Is the university to blame for encouraging racial violence?

Timpf is not the only conservative pundit to ask the question. At Minding the Campus, Peter Wood blasts college culture for nurturing violent extremism. Today’s leftist-riddled faculties and administrations, Wood charges, encourage and condone wild-eyed radicalism among students.

Students and faculty, Wood writes, have been implicated in recent anti-police violence in New York City. But that’s not all. On the bitterly divided campus of the University of Virginia, the administration has turned a blind eye to student violence against innocent fraternity members.

Wood gives several examples of graduate students and faculty who have encouraged racial violence. Does this implicate universities? As he concluded,

the links don’t have to be guessed at. They are there to be seen.  Some of the connections are in the form of forceful declarations. . . . Some of the connections are in the form of heedless enthusiasm from individuals who have no sense of where this goes.

Wood’s indictment goes beyond the murders of New York policemen. At the University of Virginia, Wood writes, violence against innocent fraternity members has been winked at by the administration.

After the debacle of the Rolling Stone article falsely accusing fraternity members of a horrific sexual assault, a group of UVA students attacked the fraternity house. They were not punished, even though their identities were well known, according to Wood. Wood writes,

faced with the real crime of serious vandalism against a fraternity that had been falsely accused, and having the opportunity at hand to charge the culprits, President Sullivan [of UVA] decided to take no action.

Virginia is not alone, Wood argues. At other schools, a certain sort of student violence is condoned or even encouraged by faculty and administration who sympathize with student attitudes. The radical likes of Ward Churchill and Bill Ayers, Wood implies, are only the most famous cases of red professors guiding student malfeasance.

Wood argues that this campus radicalism has been a problem “Since the 1960s.” But in reality both campus radicalism and conservative denunciations have a much longer history. In some cases, conservative denunciations can seem eerily eternal.

For example, Wood calls out a doctoral student by name at Teachers College Columbia. Aaron Samuel Breslow, Wood writes, has been an active supporter of violent resistance. In 1938, it was Teachers College doctoral student William Gellerman who attracted conservative ire. Back then, Gellerman published a denunciation of American Legion activism. The Legion, Gellerman accused, represented nothing more than

an expression of entrenched business and military interests which attempt to hide their true purposes under democratic guise.

Legion leader Daniel Doherty accused Teachers College of coddling this sort of inflammatory leftist claptrap.
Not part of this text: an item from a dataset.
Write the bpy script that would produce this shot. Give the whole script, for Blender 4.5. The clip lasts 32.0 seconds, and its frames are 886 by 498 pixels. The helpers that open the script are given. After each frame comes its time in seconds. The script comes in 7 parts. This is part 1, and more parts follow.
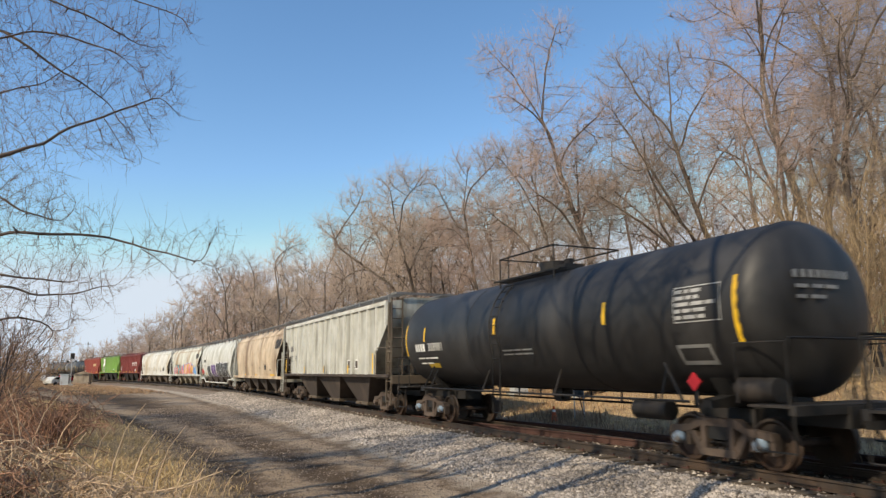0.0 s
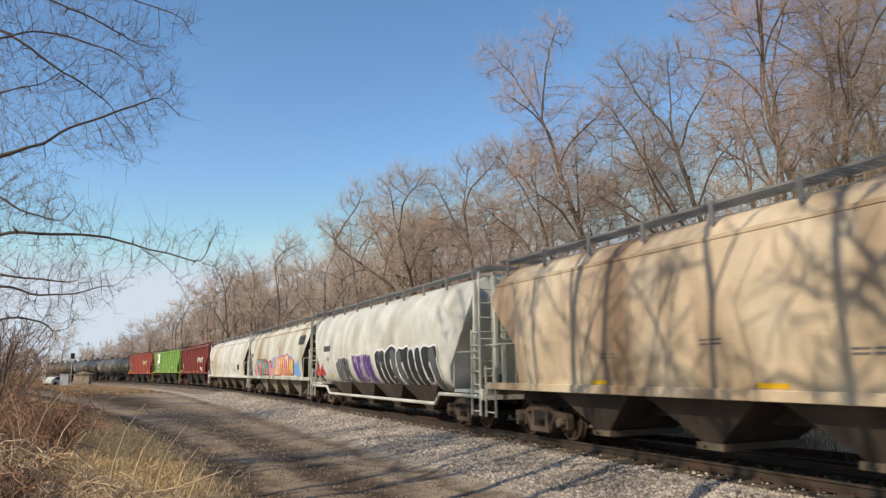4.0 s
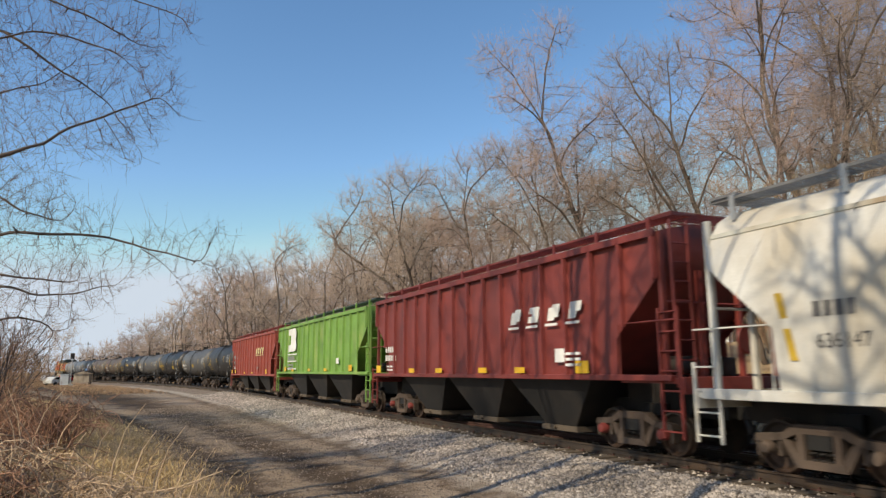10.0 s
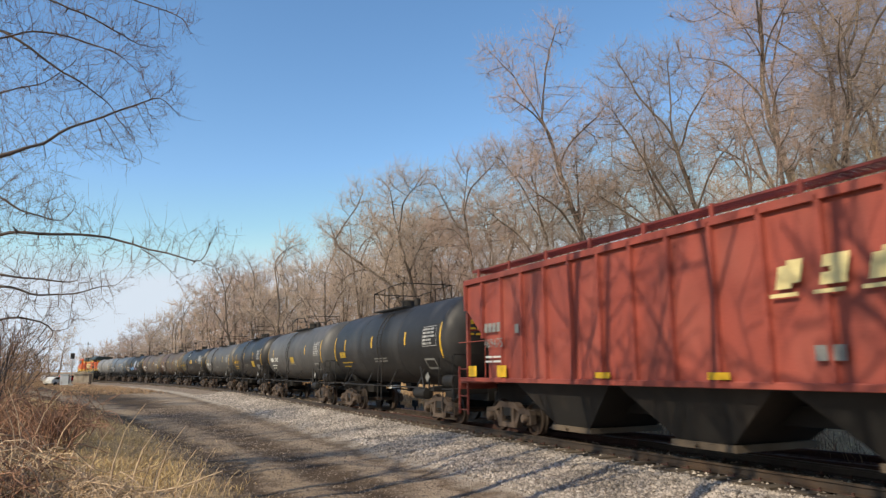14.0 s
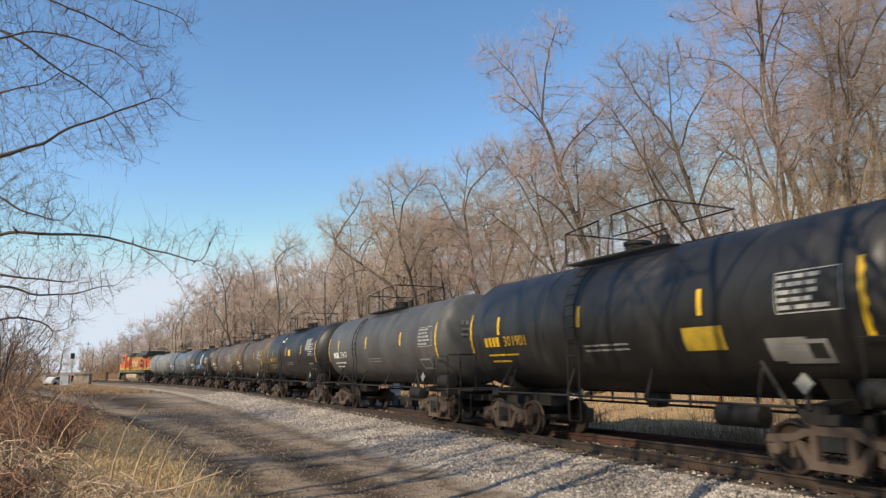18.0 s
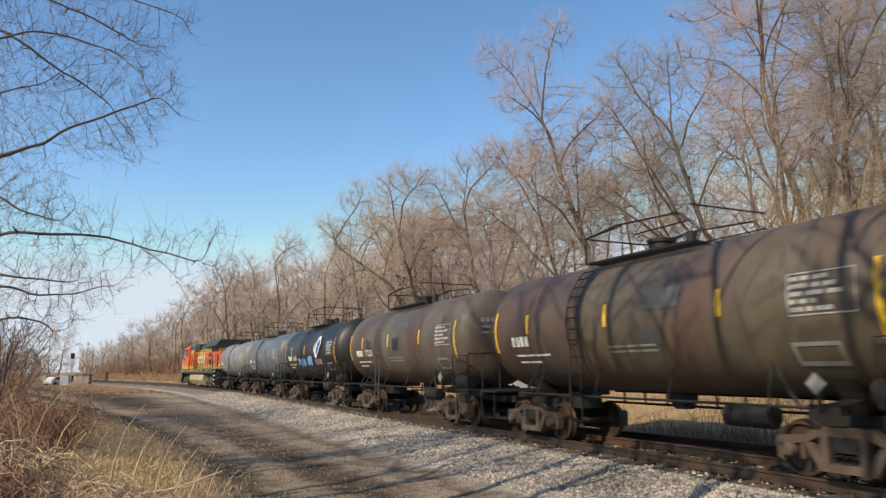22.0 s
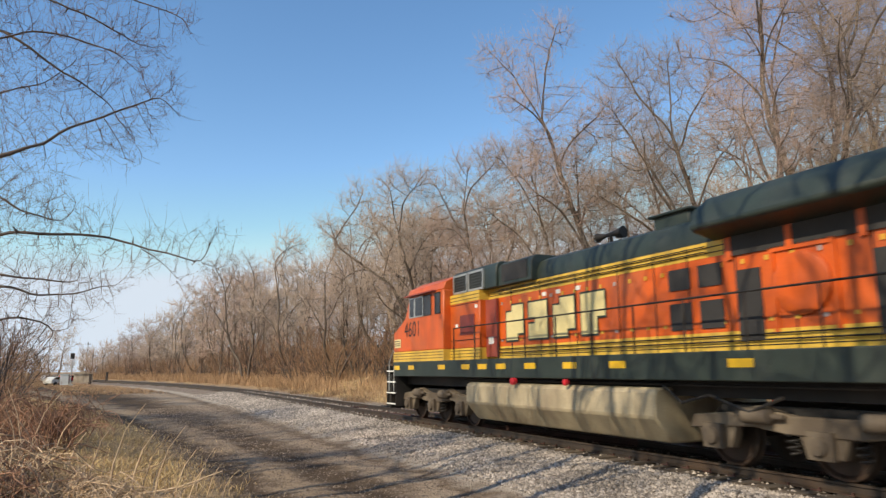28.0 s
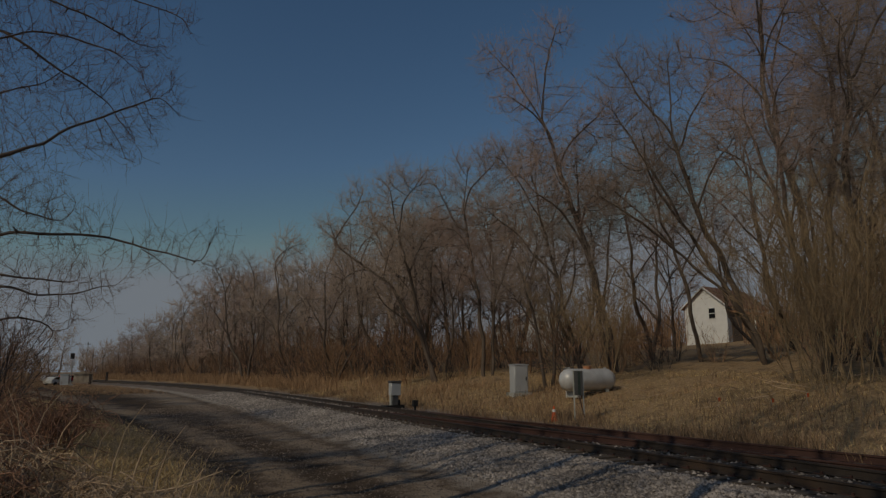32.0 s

Doherty asked an audience at Columbia University,

Why not rid this institution of such baleful influences? The name of Columbia is besmirched from time to time when preachments containing un-American doctrines emanate from those who identify themselves with this institution. . . . Do you like having it called ‘the big red university?’

As I argue in my upcoming book, this sort of anti-higher-ed accusation was a standard part of conservative activism long before the 1960s. Indeed, its roots can be clearly seen in the 1920s.

In the 1930s, the question was clear: Should universities purge their leftist faculty? The same question echoes throughout conservative punditry today, with an inflammatory twist:

Are universities morally culpable in the assassination of police officers?